Everything in the listing except the pictures should be written out exactly.

**Data excerpt**.
--*--
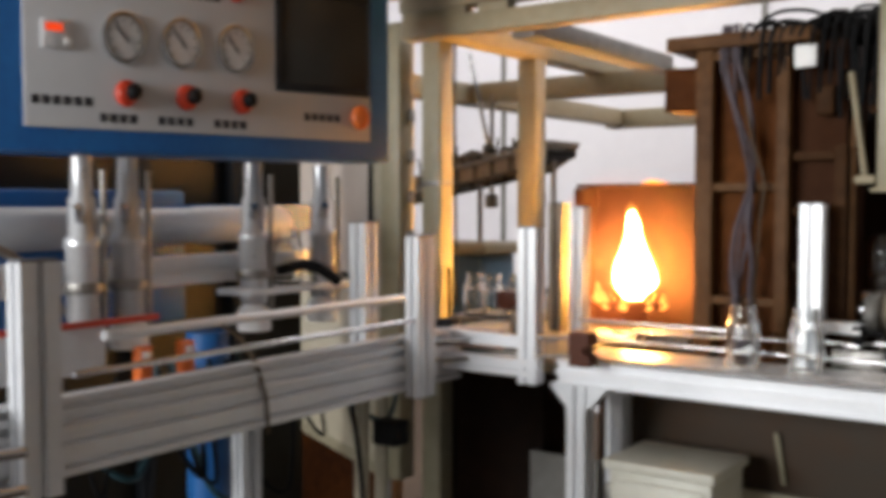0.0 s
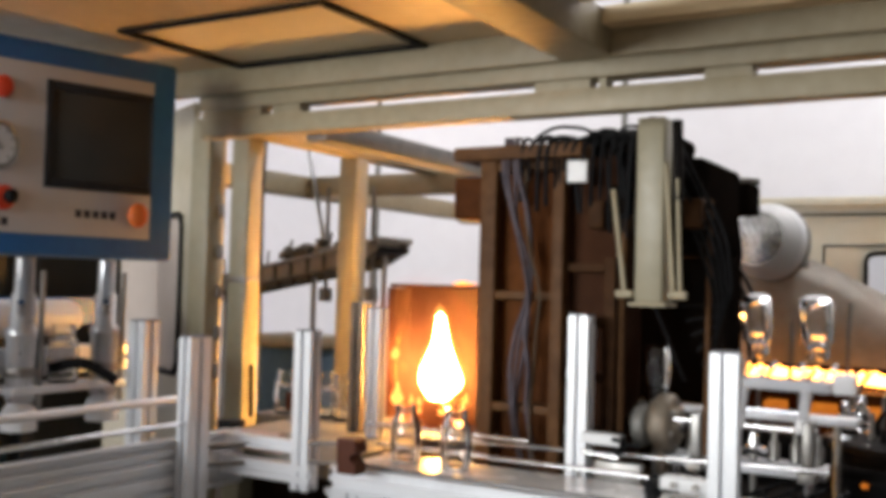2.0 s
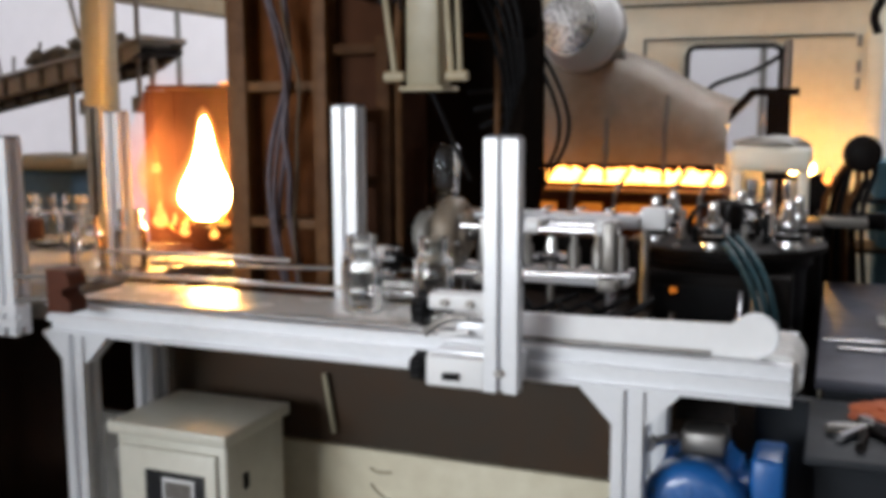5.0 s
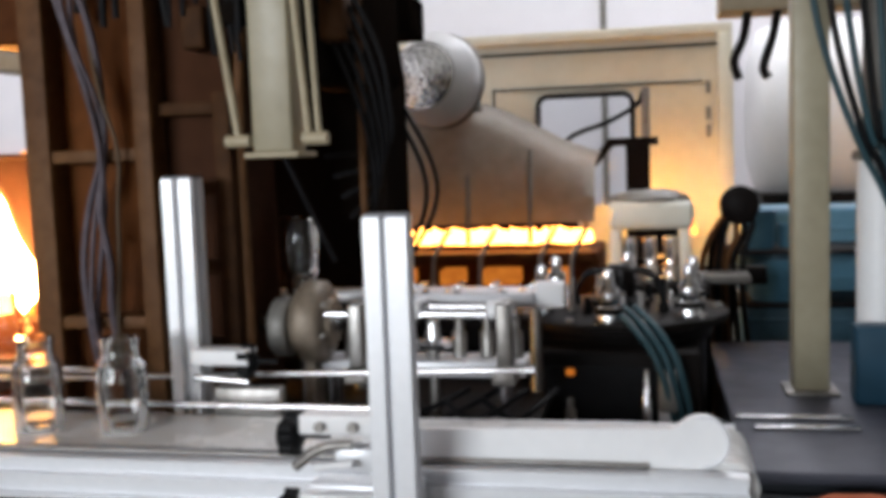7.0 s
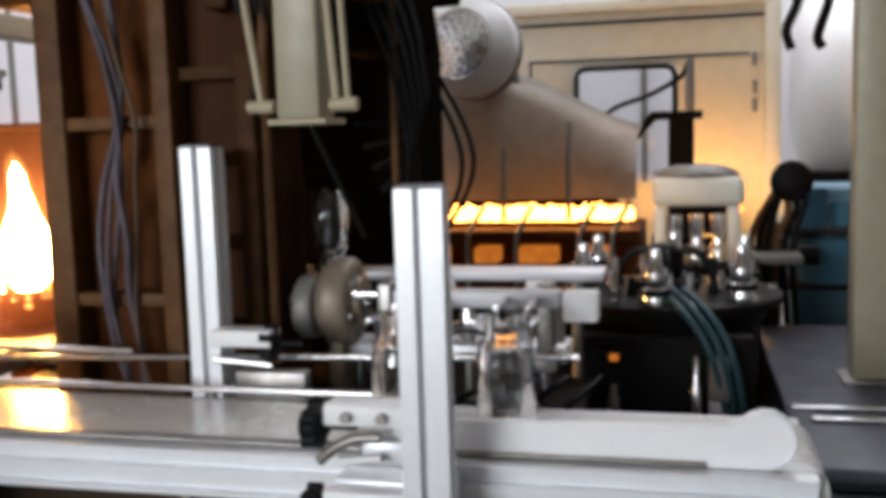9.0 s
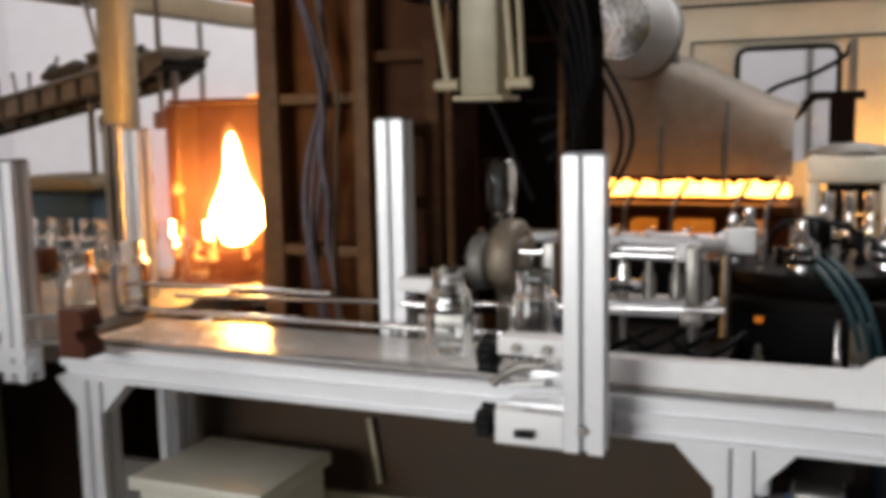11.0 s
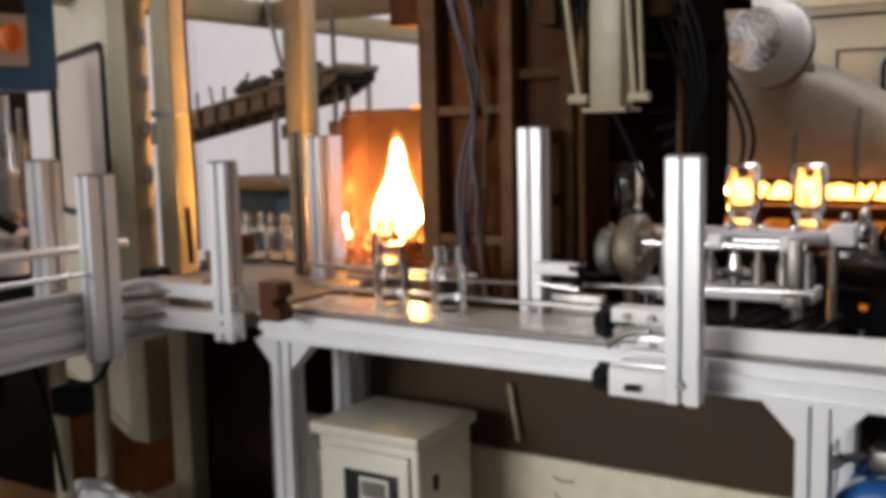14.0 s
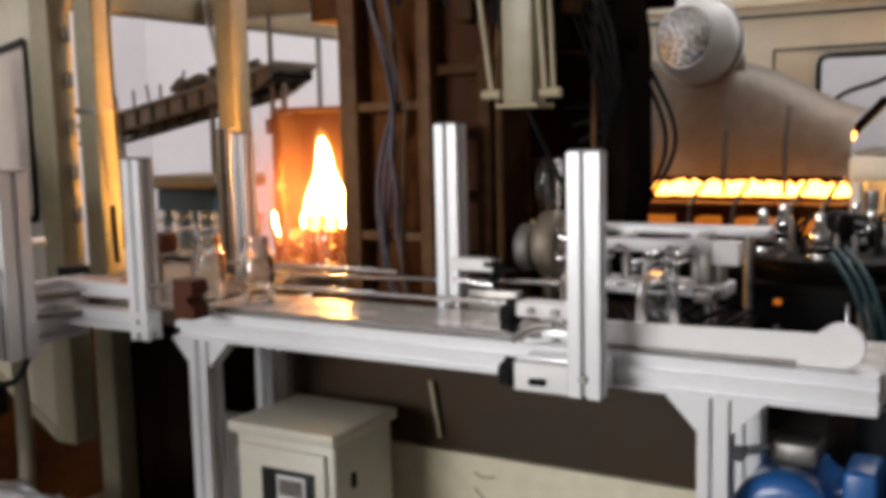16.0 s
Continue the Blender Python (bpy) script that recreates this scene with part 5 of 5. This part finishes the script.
def motions():
    turns, grips = [(0.0, lever_pose(0))], [(0.0, gripper_pose(0, 0))]
    for s in STARTS:
        for dt, a, g in SWING:
            if 0.0 < s + dt <= 16.0:
                turns.append((s + dt, lever_pose(a)))
                grips.append((s + dt, gripper_pose(a, g)))
    turns.append((16.0, lever_pose(180)))
    grips.append((16.0, gripper_pose(180, 180)))
    walk(arm, turns)
    walk(gripper, grips)
    for cycle, gx, g in moving:
        s, off = STARTS[cycle], Matrix.Translation(Vector((gx + 0.55, 0.22, 0)) * K)
        path = [(s - 30.0, pose(*place(gx - 0.75, 3.72, 1.07))), (s - 1.35, pose(*place(gx - 0.75, 3.72, 1.07))), (s - 0.75, pose(*place(gx, 3.72, 1.07)))]
        path += [(s + dt, lever_pose(a) @ gripper_pose(a, b) @ off) for dt, a, b in SWING if dt <= 1.15]
        z, speed, t0 = 1.072, 0.2, s + 1.38
        slot = (-2.3 if gx < -0.5 else -2.16) + (0.0 if cycle == 0 else 0.24)
        stops = [(gx, 2.98), (-1.99, 2.98), (-1.99, 3.74), (min(slot, -1.99), 3.74)]
        path.append((t0, pose(*place(*stops[0], z), 180)))
        for a, b in zip(stops, stops[1:]):
            t0 += max(0.2, math.hypot(b[0] - a[0], b[1] - a[1]) / speed)
            path.append((t0, pose(*place(*b, z), 180)))
        path.append((t0 + 40, pose(*place(*stops[-1], z), 180)))
        keyed = []
        times = sorted({0.0, 16.0} | {round(t, 3) for t, _ in path if 0 < t < 16} | {round(s + 1.6 + 0.4 * k, 3) for k in range(26) if 0 < s + 1.6 + 0.4 * k < 16})
        for t in times:
            for (ta, ma), (tb, mb) in zip(path, path[1:]):
                if ta <= t <= tb:
                    u = (t - ta) / max(tb - ta, 1e-6)
                    q = ma.to_quaternion().slerp(mb.to_quaternion(), u)
                    keyed.append((t, Matrix.LocRotScale(ma.translation.lerp(mb.translation, u), q, None)))
                    break
        walk(g, keyed)
    sway = random.Random(3)
    for f, amount in ((fire, 3.0), (fire_low, 6.0), (fire_left, 8.0)):
        base_m = f.location.copy()
        rows, t = [], 0.0
        while t < 15.9:
            rows.append((t, Matrix.Translation(base_m) @ pose(0, 0, 0, sway.uniform(-amount, amount) * 0.6, sway.uniform(-amount, amount), sway.uniform(-30, 30))))
            t += 0.2
        rows.append((16.0, Matrix.Translation(base_m)))
        walk(f, rows)


motions()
--*--
**Task answer**.
0.0 s
2.0 s
5.0 s
7.0 s
9.0 s
11.0 s
14.0 s
16.0 s
Continue the Blender Python (bpy) script that recreates this scene with part 5 of 5. This part finishes the script.
def motions():
    turns, grips = [(0.0, lever_pose(0))], [(0.0, gripper_pose(0, 0))]
    for s in STARTS:
        for dt, a, g in SWING:
            if 0.0 < s + dt <= 16.0:
                turns.append((s + dt, lever_pose(a)))
                grips.append((s + dt, gripper_pose(a, g)))
    turns.append((16.0, lever_pose(180)))
    grips.append((16.0, gripper_pose(180, 180)))
    walk(arm, turns)
    walk(gripper, grips)
    for cycle, gx, g in moving:
        s, off = STARTS[cycle], Matrix.Translation(Vector((gx + 0.55, 0.22, 0)) * K)
        path = [(s - 30.0, pose(*place(gx - 0.75, 3.72, 1.07))), (s - 1.35, pose(*place(gx - 0.75, 3.72, 1.07))), (s - 0.75, pose(*place(gx, 3.72, 1.07)))]
        path += [(s + dt, lever_pose(a) @ gripper_pose(a, b) @ off) for dt, a, b in SWING if dt <= 1.15]
        z, speed, t0 = 1.072, 0.2, s + 1.38
        slot = (-2.3 if gx < -0.5 else -2.16) + (0.0 if cycle == 0 else 0.24)
        stops = [(gx, 2.98), (-1.99, 2.98), (-1.99, 3.74), (min(slot, -1.99), 3.74)]
        path.append((t0, pose(*place(*stops[0], z), 180)))
        for a, b in zip(stops, stops[1:]):
            t0 += max(0.2, math.hypot(b[0] - a[0], b[1] - a[1]) / speed)
            path.append((t0, pose(*place(*b, z), 180)))
        path.append((t0 + 40, pose(*place(*stops[-1], z), 180)))
        keyed = []
        times = sorted({0.0, 16.0} | {round(t, 3) for t, _ in path if 0 < t < 16} | {round(s + 1.6 + 0.4 * k, 3) for k in range(26) if 0 < s + 1.6 + 0.4 * k < 16})
        for t in times:
            for (ta, ma), (tb, mb) in zip(path, path[1:]):
                if ta <= t <= tb:
                    u = (t - ta) / max(tb - ta, 1e-6)
                    q = ma.to_quaternion().slerp(mb.to_quaternion(), u)
                    keyed.append((t, Matrix.LocRotScale(ma.translation.lerp(mb.translation, u), q, None)))
                    break
        walk(g, keyed)
    sway = random.Random(3)
    for f, amount in ((fire, 3.0), (fire_low, 6.0), (fire_left, 8.0)):
        base_m = f.location.copy()
        rows, t = [], 0.0
        while t < 15.9:
            rows.append((t, Matrix.Translation(base_m) @ pose(0, 0, 0, sway.uniform(-amount, amount) * 0.6, sway.uniform(-amount, amount), sway.uniform(-30, 30))))
            t += 0.2
        rows.append((16.0, Matrix.Translation(base_m)))
        walk(f, rows)


motions()